Records for this task
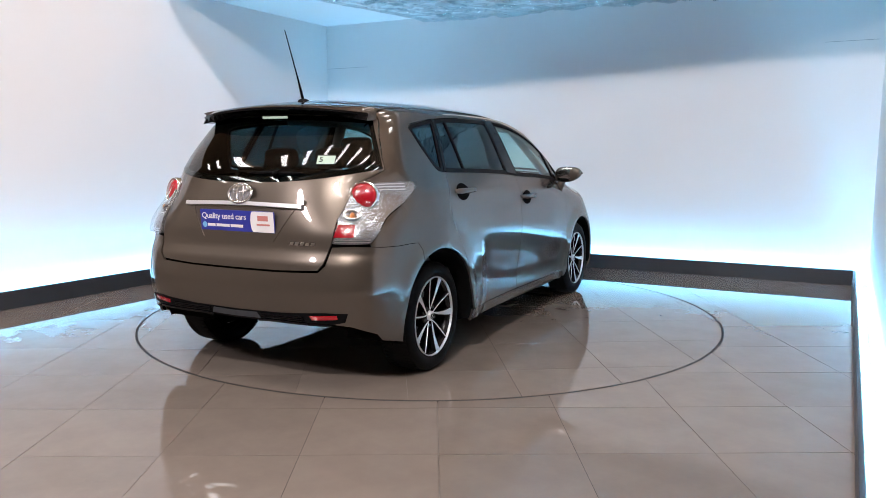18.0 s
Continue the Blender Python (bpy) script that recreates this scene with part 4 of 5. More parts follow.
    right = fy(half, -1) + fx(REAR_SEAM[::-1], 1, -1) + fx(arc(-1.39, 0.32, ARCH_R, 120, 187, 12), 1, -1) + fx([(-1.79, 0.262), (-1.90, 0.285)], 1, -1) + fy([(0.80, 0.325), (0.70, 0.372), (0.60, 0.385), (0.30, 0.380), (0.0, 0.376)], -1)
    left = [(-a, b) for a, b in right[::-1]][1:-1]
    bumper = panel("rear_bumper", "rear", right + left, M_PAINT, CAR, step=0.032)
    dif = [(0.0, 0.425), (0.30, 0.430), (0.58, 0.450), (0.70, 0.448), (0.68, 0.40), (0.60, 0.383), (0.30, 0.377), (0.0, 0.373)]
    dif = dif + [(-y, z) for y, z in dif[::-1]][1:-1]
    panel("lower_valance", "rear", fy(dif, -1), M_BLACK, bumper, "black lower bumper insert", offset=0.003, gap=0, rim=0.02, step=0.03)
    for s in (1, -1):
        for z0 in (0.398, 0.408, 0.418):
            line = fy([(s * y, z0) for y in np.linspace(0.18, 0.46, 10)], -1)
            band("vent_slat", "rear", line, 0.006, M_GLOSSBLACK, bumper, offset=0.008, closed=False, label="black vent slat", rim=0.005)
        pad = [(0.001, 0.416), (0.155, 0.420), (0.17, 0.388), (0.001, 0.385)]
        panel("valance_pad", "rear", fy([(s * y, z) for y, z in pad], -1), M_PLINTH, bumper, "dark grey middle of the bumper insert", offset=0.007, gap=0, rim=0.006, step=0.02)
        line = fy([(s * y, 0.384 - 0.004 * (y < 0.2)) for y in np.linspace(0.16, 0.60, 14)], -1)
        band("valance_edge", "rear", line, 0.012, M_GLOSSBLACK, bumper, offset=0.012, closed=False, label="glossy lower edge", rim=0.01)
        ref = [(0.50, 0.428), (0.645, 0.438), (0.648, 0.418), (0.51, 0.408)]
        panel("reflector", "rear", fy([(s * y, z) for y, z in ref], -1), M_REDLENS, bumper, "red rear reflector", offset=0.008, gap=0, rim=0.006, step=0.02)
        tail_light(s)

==

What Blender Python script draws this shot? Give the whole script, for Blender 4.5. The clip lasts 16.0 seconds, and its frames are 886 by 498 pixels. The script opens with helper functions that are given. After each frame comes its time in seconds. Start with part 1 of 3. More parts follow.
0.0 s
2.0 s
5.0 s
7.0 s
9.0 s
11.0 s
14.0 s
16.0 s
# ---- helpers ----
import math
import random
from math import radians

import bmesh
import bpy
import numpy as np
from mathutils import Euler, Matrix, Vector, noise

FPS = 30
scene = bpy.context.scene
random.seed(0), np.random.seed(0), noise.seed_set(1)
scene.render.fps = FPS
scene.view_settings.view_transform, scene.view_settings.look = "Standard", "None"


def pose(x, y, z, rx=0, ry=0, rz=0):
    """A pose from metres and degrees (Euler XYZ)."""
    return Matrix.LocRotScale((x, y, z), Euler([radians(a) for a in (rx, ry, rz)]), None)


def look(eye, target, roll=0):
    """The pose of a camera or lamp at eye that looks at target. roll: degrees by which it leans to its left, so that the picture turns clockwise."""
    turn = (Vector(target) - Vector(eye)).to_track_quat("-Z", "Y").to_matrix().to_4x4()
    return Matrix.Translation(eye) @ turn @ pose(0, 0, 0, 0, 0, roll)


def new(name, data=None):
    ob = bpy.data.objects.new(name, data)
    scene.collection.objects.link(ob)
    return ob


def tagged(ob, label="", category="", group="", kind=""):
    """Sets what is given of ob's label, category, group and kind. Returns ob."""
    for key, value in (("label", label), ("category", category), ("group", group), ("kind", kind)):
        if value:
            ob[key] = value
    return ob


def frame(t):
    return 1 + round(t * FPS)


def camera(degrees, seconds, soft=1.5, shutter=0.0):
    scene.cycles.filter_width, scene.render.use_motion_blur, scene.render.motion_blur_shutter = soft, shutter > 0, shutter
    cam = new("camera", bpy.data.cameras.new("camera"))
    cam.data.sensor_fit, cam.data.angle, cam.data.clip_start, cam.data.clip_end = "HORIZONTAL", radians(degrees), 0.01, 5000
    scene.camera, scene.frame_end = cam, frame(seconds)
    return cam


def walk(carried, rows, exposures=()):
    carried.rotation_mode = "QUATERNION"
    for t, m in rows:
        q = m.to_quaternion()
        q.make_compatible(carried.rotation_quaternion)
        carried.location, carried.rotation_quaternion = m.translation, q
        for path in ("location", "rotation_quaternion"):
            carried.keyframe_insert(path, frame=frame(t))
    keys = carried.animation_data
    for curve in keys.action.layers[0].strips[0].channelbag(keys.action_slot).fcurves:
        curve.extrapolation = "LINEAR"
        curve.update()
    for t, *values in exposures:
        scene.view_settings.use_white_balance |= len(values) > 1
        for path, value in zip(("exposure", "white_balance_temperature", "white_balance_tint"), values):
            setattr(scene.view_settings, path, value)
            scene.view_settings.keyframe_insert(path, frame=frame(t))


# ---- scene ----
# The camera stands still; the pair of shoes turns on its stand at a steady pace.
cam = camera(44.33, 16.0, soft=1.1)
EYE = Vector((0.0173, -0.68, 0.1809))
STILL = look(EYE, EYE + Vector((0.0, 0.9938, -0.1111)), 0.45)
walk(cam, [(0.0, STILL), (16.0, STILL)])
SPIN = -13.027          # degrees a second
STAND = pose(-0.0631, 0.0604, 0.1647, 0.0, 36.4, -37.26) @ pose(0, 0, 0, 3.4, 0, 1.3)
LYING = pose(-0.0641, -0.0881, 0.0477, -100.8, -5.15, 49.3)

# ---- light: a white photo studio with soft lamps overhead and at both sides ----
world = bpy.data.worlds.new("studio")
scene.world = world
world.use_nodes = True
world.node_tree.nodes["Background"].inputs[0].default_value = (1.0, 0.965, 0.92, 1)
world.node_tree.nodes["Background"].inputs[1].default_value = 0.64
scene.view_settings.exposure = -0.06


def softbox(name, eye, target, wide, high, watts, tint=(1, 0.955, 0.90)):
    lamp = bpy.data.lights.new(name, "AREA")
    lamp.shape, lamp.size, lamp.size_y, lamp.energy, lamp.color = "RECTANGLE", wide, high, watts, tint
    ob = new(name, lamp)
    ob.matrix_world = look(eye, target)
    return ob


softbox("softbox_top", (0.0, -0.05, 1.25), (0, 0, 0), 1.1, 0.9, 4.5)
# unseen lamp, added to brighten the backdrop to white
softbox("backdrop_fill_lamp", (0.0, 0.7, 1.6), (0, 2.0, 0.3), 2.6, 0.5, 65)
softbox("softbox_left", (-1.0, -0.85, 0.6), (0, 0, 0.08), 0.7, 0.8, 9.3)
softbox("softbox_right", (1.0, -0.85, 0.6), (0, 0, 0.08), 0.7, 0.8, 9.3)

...

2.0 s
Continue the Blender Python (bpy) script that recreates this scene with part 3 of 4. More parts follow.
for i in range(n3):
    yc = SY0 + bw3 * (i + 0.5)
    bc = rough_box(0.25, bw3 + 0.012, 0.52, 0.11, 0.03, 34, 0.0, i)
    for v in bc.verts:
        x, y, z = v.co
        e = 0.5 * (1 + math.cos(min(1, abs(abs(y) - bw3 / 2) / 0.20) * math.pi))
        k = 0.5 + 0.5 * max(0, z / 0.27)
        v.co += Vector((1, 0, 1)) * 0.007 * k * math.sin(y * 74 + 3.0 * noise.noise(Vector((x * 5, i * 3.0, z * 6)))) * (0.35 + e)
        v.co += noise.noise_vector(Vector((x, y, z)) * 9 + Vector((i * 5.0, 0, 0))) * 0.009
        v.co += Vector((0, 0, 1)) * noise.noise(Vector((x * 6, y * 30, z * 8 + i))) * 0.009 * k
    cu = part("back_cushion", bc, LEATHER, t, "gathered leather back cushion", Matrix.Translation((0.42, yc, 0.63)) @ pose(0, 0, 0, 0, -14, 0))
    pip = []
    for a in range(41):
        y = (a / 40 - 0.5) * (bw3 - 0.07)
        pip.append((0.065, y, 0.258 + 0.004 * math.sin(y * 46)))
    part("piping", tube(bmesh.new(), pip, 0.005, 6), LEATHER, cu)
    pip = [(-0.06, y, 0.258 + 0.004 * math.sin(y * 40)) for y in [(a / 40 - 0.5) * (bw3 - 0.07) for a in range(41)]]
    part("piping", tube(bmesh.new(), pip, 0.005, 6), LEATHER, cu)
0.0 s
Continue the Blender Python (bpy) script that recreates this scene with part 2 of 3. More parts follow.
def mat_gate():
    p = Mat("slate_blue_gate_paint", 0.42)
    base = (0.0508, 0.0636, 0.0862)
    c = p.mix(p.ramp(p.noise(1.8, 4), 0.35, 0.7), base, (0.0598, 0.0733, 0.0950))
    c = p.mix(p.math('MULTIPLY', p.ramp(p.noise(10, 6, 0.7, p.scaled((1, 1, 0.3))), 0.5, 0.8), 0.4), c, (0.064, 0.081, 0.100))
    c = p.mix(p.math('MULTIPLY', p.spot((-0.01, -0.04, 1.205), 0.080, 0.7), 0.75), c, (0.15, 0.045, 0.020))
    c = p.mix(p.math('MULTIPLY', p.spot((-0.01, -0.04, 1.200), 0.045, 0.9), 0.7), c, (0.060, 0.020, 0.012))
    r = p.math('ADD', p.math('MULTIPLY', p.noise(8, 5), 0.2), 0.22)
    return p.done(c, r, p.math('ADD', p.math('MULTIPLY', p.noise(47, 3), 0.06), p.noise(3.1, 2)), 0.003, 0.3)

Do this
Only the lines from the one containing "what is given" through the one containing "scene.view_settings.keyframe_insert(path, frame=frame(t))" are to be reproduced, exactly as they appear.

Right answer
    """Sets what is given of ob's label, category, group and kind. Returns ob."""
    for key, value in (("label", label), ("category", category), ("group", group), ("kind", kind)):
        if value:
            ob[key] = value
    return ob


def frame(t):
    return 1 + round(t * FPS)


def camera(degrees, seconds, soft=1.5, shutter=0.0):
    scene.cycles.filter_width, scene.render.use_motion_blur, scene.render.motion_blur_shutter = soft, shutter > 0, shutter
    cam = new("camera", bpy.data.cameras.new("camera"))
    cam.data.sensor_fit, cam.data.angle, cam.data.clip_start, cam.data.clip_end = "HORIZONTAL", radians(degrees), 0.01, 5000
    scene.camera, scene.frame_end = cam, frame(seconds)
    return cam


def walk(carried, rows, exposures=()):
    carried.rotation_mode = "QUATERNION"
    for t, m in rows:
        q = m.to_quaternion()
        q.make_compatible(carried.rotation_quaternion)
        carried.location, carried.rotation_quaternion = m.translation, q
        for path in ("location", "rotation_quaternion"):
            carried.keyframe_insert(path, frame=frame(t))
    keys = carried.animation_data
    for curve in keys.action.layers[0].strips[0].channelbag(keys.action_slot).fcurves:
        curve.extrapolation = "LINEAR"
        curve.update()
    for t, *values in exposures:
        scene.view_settings.use_white_balance |= len(values) > 1
        for path, value in zip(("exposure", "white_balance_temperature", "white_balance_tint"), values):
            setattr(scene.view_settings, path, value)
            scene.view_settings.keyframe_insert(path, frame=frame(t))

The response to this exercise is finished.